Al Nord, in particolare in Lombardia, siamo davvero sicuri di avere tutti gli “anticorpi” per combattere il fenomeno mafioso? E la politica cosa sta facendo per bloccare l’espandersi del potere delle cosche?
La mafia al Nord in questi ultimi anni è un argomento per fortuna non più di nicchia, con una letteratura sul tema ormai sconfinata; assistiamo però ancora oggi a diversi episodi che ci testimoniamo come il problema sia tutt’altro che in dirittura di soluzione.
Su questi e altri temi si sono confrontati giovedì 12 maggio ad Arcore Pippo Civati, consigliere regionale PD, Giulio Cavalli, consigliere regionale IDV e Vittorio Pozzati, consigliere PD della Provincia di Monza e Brianza.
La lotta alla mafia in Lombardia deve trasformarsi da battaglia di “parole” a battaglia di “fatti”: i fatti deve realizzarli prima di tutto la politica e proprio per questo, racconta Cavalli, lui stesso da autore teatrale impegnato contro la mafia ha deciso di diventare un politico.
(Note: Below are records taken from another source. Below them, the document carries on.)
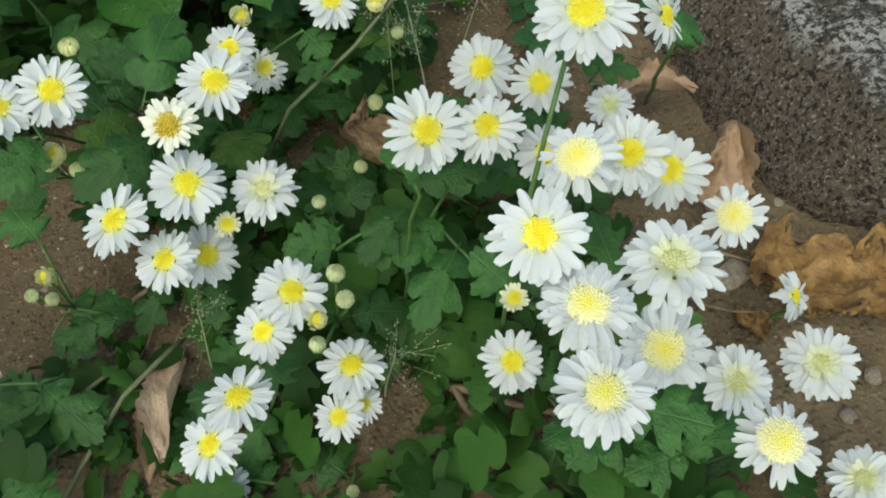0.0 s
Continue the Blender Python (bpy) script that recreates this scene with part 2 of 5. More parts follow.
DRY_ORANGE = plain("dry_orange_leaf", (0.10, 0.050, 0.018), (0.44, 0.265, 0.095), 5.0, 0.6, 0.45, 0.025, 0.15, 0.2)
TWIG = plain("dry_twig", (0.10, 0.075, 0.045), (0.26, 0.20, 0.13), 50.0, 0.8, 0.5, 0.001, space="World")
STONE = plain("pebble", (0.24, 0.19, 0.145), (0.52, 0.45, 0.36), 6.0, 0.85, 0.6, 0.05, 0.0, 0.6)
CHIP = plain("pale_flake", (0.30, 0.235, 0.18), (0.50, 0.42, 0.34), 3.0, 0.85, 0.4, 0.03, 0.0, 0.3)
SEED = plain("grass_seed", (0.20, 0.23, 0.12), (0.36, 0.38, 0.24), 90.0, 0.7, 0.2, 0.001, space="World")


def soil_material():
    n = Nodes("soil")
    at = n.position()
    broad, mid, fine = n.noise(at, 4.5, 4.0), n.noise(at, 38.0, 6.0, 0.65), n.noise(at, 260.0, 4.0, 0.7)
    colour = n.mix(n.ramp(broad, (0.35, 0.0), (0.65, 1.0)), (0.088, 0.066, 0.040), (0.152, 0.117, 0.070))
    colour = n.mix(n.ramp(mid, (0.36, 0.75), (0.54, 0.0)), colour, (0.078, 0.058, 0.038))
    colour = n.mix(n.ramp(fine, (0.54, 0.0), (0.68, 0.7)), colour, (0.235, 0.172, 0.108))
    colour = n.mix(n.ramp(n.math("ADD", n.noise(at, 340.0, 3.0, 0.7), n.math("MULTIPLY", n.noise(at, 16.0, 3.0), 0.35)), (0.46, 0.5), (0.58, 0.0)), colour, (0.060, 0.043, 0.027))
    crumbs = n.ramp(n.voronoi(at, 170.0), (0.05, 1.0), (0.42, 0.0))
    height = n.math("ADD", n.math("MULTIPLY", mid, 0.8), n.math("ADD", n.math("MULTIPLY", fine, 0.35), n.math("MULTIPLY", crumbs, 0.3)))
    n.bump(height, 0.9, 0.0075)
    return n.finish(colour, 0.92, 0.15)


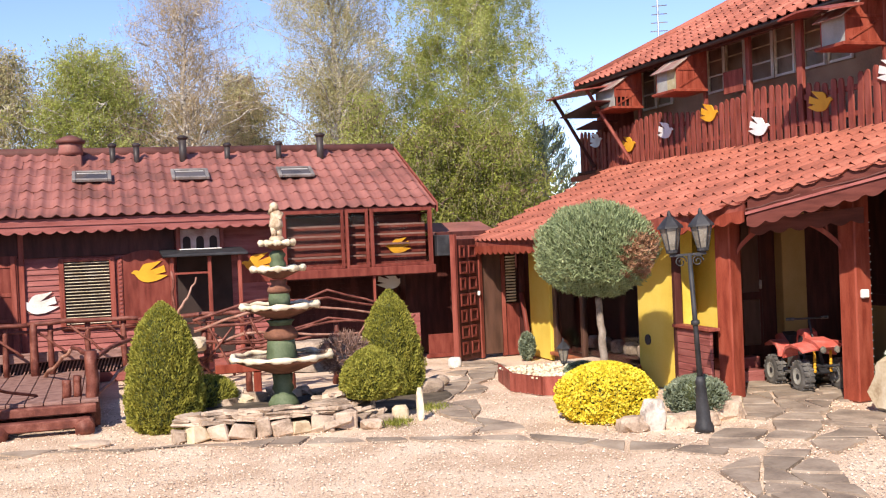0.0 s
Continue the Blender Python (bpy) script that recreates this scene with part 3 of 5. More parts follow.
bridge = thing("branch_fence", "tangled fence of crooked stained branches behind the fountain", "fence")
brng = np.random.default_rng(11)
for x in (1.15, 1.75, 2.35, 3.0, 3.6, 4.05):
    branch_part("post", [(x, 15.3, 0), (x + brng.normal(0, 0.03), 15.3, 0.95)], 0.05, 0.04, brng, M_BARK, bridge)
for k in range(9):
    z = 0.35 + 0.09 * k
    light = k % 3 == 0
    branch_part("branch", [(1.0, 15.25, z + brng.normal(0, 0.06)), (1.9, 15.2, z + 0.1 + brng.normal(0, 0.13)), (2.9, 15.22, z + 0.18 + brng.normal(0, 0.13)), (4.0, 15.25, z + 0.05 + brng.normal(0, 0.06))], 0.026, 0.014, brng, M_BARKLIGHT if light else M_BARK, bridge, 4, 0.010)
for k in range(11):
    x = brng.uniform(1.1, 3.8)
    branch_part("brace", [(x, 15.2, brng.uniform(0.25, 0.5)), (x + brng.uniform(0.25, 0.6) * brng.choice([-1, 1]), 15.18, brng.uniform(0.8, 1.1))], 0.02, 0.014, brng, M_BARKLIGHT if k % 3 == 1 else M_BARK, bridge, 4, 0.008)
part("low_rail", box((1.75, 14.4, 0.45), (1.1, 0.06, 0.12), 0.01), M_BRIGHT, bridge)
part("low_post", box((1.75, 14.42, 0.2), (0.1, 0.06, 0.4), 0.01), M_BRIGHT, bridge)

# ---- gate corner between shed and house ----
# leaf and mouldings coloured darker to carry the porch roof's shadow
gate = thing("door_2", "carved red-brown wooden gate door standing ajar", "door", (5.33, 16.72, 0), 38, kind="structure")
part("door_leaf", span((0, -0.03, 0.02), (0.62, 0.03, 2.02), 0.006), M_DARK, gate)
for r_ in range(7):
    for c_ in range(2):
        x0, z0 = 0.06 + c_ * 0.27, 0.12 + r_ * 0.265
        w_ = (0.16, 0.22)[(r_ + c_) % 2]
        for lo, hi in (((x0, -0.055, z0), (x0 + w_, -0.03, z0 + 0.035)), ((x0, -0.055, z0 + 0.17), (x0 + w_, -0.03, z0 + 0.205)), ((x0, -0.055, z0 + 0.035), (x0 + 0.03, -0.03, z0 + 0.17)), ((x0 + w_ - 0.03, -0.055, z0 + 0.035), (x0 + w_, -0.03, z0 + 0.17))):
            part("moulding", span(lo, hi, 0.004), M_PANEL, gate)
part("handle", blob((0.58, -0.06, 1.10), (0.02, 0.03, 0.05), 3), M_WHITE, gate, "white door knob")
part("frame", span((-0.08, -0.05, 0), (-0.01, 0.05, 2.1), 0.006), M_WOOD, gate)
part("frame", span((0.63, -0.05, 0), (0.72, 0.05, 2.05), 0.006), M_WOOD, gate)
bd = thing("door_3", "plain brown door beside the carved gate", "door", (5.93, 17.2, 0), 5, kind="structure")
part("door_leaf", span((0, -0.02, 0.05), (0.36, 0.02, 1.9), 0.006), M_BROWN, bd)
part("frame", span((-0.07, -0.04, 0), (-0.004, 0.04, 1.98), 0.006), M_WOOD, bd)
part("frame", span((0.364, -0.04, 0), (0.43, 0.04, 1.98), 0.006), M_WOOD, bd)
lv = thing("window_2", "narrow window with white louvre slats", "window", (6.38, 17.22, 0), 0, kind="structure")
part("backing", span((0, 0.03, 0.9), (0.2, 0.05, 1.75)), M_BLACK, lv)
for i in range(16):
    part("slat", box((0.09, 0.0, 0.93 + i * 0.05), (0.17, 0.04, 0.012), 0, Euler((radians(-30), 0, 0)).to_matrix()), M_CONCRETE, lv)
corner = thing("gate_wall", "dark red boarded wall with the gate between shed and house", "wall", kind="structure")
# this panel is toned down by colour for the dim corner
part("panel", span((6.36, 17.24, 0), (6.62, 17.3, 0.88), 0.004), M_PANEL, corner)
part("wall", span((5.06, 18.45, 0), (7.2, 18.55, 2.1)), M_DARK, corner)
part("panel", span((5.12, 17.70, 0.02), (5.62, 17.76, 0.40), 0.006), M_PANEL, corner, "low bright red panel")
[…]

Come può agire la politica contro la mafia?
Prima di tutto cercando di comportarsi sempre in modo trasparente e pulito, evitando in ogni modo di dare una “sponda” alle organizzazioni mafiose; non certo così ha agito Formigoni nel caso Pezzano - dirigente della ASL 1 Milano (il più grande distretto sanitario d’Europa) scopertosi in stretta relazione con le cosche - che al posto di condannare ha cercato solo di minimizzare, né il PDL e la Lega a Desio, per rimanere nei nostri territori, dove a tutte le manifestazioni elettorali in vista delle prossime amministrative, non hanno mancato di invitare gli esponenti dei loro partiti qualche mese prima da loro “accantonati” perché collusi.
La politica ha quindi l’opportunità di realizzare le “politiche attive” per combattere la mafia, perché la magistratura e le forze dell’ordine possono solo arrivare dopo che i fatti sono avvenuti, arrivare prima è compito della politica: ora avviene invece che arriva prima la mafia come in certi casi dove, racconta Cavalli, questa viene a conoscenza prima dei consiglieri regionali di quanto si andrà a realizzare sul piano urbanistico ed edilizio.
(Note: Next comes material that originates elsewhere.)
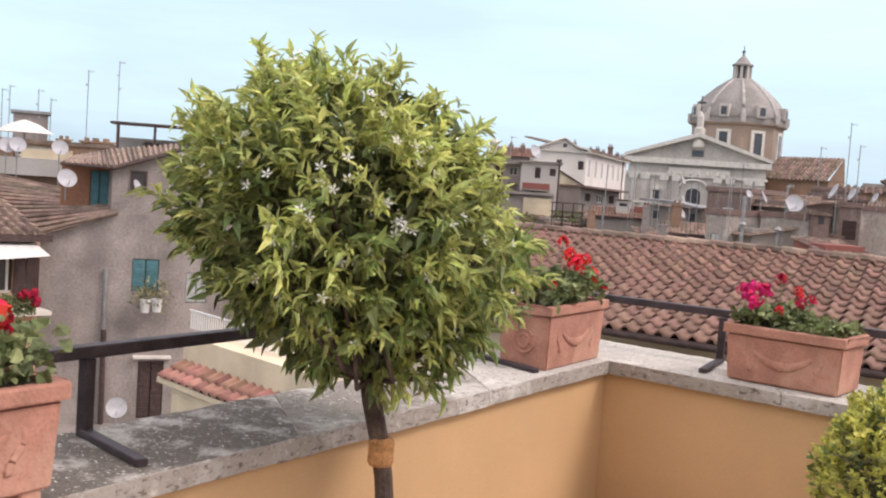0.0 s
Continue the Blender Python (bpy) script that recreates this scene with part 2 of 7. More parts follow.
TILE_OLD = mat("old_roof_tile", (0.245, 0.17, 0.13), 0.92, vary=0.3, scale=2.0, stain=(0.12, 0.10, 0.08), stain_amt=0.6, bump=0.4, fine=30, rnd=0.3)
SOIL = mat("soil", (0.05, 0.032, 0.02), 0.95, vary=0.4, scale=30, bump=0.8, fine=120)
LEAF_ORANGE = mat("citrus_leaf", (0.475, 0.515, 0.17), 0.4, vary=0.25, scale=3, bump=0.05, rnd=0.45, sss=0.35, spec=0.4)
# Deep green that carries the shade of the lower orange crown.
LEAF_CITRUS_SHADE = mat("shaded_citrus_leaf", (0.215, 0.275, 0.085), 0.4, vary=0.25, scale=3, bump=0.05, rnd=0.45, sss=0.25, spec=0.45)
LEAF_BOX = mat("shrub_leaf", (0.53, 0.53, 0.12), 0.55, vary=0.2, scale=4, bump=0.05, rnd=0.38, sss=0.28, spec=0.4)
LEAF_BOX_DARK = mat("darker_shrub_leaf", (0.40, 0.395, 0.135), 0.5, vary=0.25, scale=4, bump=0.05, rnd=0.5, sss=0.28, spec=0.4)
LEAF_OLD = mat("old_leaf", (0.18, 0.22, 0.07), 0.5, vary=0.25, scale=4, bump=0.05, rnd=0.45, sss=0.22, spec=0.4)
TWIG = mat("grey_twig", (0.27, 0.225, 0.18), 0.9, vary=0.3, scale=30, bump=0.3)
# Dark green; inside the crowns it stands in for shade between the leaves.
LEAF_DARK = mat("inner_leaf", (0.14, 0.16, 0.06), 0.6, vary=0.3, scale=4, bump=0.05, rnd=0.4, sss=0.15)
LEAF_LEMON = mat("lemon_leaf", (0.26, 0.25, 0.115), 0.5, vary=0.3, scale=3, bump=0.05, rnd=0.5, sss=0.25)
LEAF_GER = mat("geranium_leaf", (0.17, 0.205, 0.085), 0.6, vary=0.25, scale=8, bump=0.1, rnd=0.5, sss=0.2)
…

Civati, d’accordo pienamente su quanto detto da Cavalli, ribadisce come ci voglia da parte della politica un atteggiamento attento e rigorosissimo su tutti i suoi comportamenti in modo da evitare, anche sua insaputa, le infiltrazioni mafiose. In questo senso come esempio negativo cita nuovamente Desio, dove non è certo un caso l’alto tasso di consumo di suolo e di abusivismo edilizio di questo Comune visto che Rosario Perri, l’assessore provinciale scopertosi in contatto con esponenti mafiosi, fu in precedenza direttore del settore edilizia e urbanistica del comune.
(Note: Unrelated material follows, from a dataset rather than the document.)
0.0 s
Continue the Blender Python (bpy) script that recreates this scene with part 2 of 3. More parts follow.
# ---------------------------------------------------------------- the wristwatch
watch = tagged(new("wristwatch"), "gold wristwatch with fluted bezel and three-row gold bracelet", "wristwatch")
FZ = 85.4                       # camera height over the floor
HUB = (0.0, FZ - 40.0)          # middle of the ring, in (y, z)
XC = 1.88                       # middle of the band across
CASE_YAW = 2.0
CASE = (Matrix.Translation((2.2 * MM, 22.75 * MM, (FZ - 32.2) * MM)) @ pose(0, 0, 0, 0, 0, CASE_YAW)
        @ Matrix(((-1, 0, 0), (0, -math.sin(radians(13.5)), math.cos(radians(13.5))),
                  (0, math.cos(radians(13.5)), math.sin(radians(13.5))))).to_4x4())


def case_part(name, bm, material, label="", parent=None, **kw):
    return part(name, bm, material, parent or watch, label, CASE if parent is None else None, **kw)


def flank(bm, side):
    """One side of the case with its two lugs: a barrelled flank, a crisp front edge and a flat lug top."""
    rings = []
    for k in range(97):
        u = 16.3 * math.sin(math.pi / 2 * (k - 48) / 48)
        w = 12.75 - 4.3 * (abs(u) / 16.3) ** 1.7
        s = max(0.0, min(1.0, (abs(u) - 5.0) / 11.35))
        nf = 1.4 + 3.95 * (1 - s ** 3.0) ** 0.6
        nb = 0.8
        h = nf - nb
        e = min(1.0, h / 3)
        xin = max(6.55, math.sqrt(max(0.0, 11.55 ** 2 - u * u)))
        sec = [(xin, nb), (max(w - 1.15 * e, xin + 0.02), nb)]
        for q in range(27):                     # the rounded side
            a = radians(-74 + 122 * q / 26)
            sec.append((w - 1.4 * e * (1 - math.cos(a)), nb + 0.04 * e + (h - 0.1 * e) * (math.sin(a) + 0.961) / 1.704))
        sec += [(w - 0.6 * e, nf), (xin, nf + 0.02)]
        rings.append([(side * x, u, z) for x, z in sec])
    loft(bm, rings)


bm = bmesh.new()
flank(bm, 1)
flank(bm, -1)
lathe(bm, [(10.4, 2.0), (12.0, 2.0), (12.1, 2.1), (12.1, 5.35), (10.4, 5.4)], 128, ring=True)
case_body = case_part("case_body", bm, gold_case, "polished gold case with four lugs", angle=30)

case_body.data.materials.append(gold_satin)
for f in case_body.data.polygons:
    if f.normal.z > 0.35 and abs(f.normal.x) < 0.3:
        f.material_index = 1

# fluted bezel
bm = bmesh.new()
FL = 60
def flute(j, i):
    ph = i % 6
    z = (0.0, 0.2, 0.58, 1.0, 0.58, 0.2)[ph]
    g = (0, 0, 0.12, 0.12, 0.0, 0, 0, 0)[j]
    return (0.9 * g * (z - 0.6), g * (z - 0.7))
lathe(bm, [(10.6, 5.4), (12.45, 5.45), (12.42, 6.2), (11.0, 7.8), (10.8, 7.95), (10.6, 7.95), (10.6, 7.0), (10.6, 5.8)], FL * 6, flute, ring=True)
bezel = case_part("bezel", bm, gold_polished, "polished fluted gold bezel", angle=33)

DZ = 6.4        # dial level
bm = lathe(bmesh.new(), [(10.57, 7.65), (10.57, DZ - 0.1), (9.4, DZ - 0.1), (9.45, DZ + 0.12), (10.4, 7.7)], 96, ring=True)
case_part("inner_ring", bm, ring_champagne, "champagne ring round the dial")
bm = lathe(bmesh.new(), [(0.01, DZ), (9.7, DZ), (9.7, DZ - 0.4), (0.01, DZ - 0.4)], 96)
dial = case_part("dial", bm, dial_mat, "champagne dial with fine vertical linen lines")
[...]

La politica per combattere la mafia, deve fare prima di tutto le “cose facili”: combattere il lavoro nero, i passaggi di denaro non registrati, le aggiudicazioni degli appalti senza controllo. Solo con un’azione determinata e corale, mettendo al centro del discorso politico la lotta alla criminalità organizzata, si potrà vincere la battaglia.
Pozzati denuncia invece come spesso la politica sia impotente davanti a questi fenomeni, dei quali si parla da anni (cita una commissione creata ad hoc nel 1988 in provincia di Milano) ma sembra sempre di ripartire da zero nelle strategia per combatterli.
Non si attuano infatti mai politiche serie per contrastare il fenomeno, a partire dalla riduzione del consumo di suolo, la lotta all’inquinamento delle acque, etc… Quindi ora è il momento di alzare il livello della battaglia alle cosche, attuando tutto quanto è già nelle nostre possibilità per combatterle, non di ripensare nuovamente alla strategia.
Il gruppo consiliare PD in provincia ha realizzato 7 punti per arginare e sconfiggere il fenomeno mafioso, ai quali si sono dette interessate anche le altre forze politiche: peccato che queste, dopo l’entusiasmo iniziale, non hanno più “trovato il tempo” per discuterli, nonostante numerose sollecitazioni.
Da questo ulteriore episodio si può comprendere quali partiti hanno davvero interesse a sconfiggere la mafia “nei fatti” e quali invece preferiscono fermarsi “alle parole”.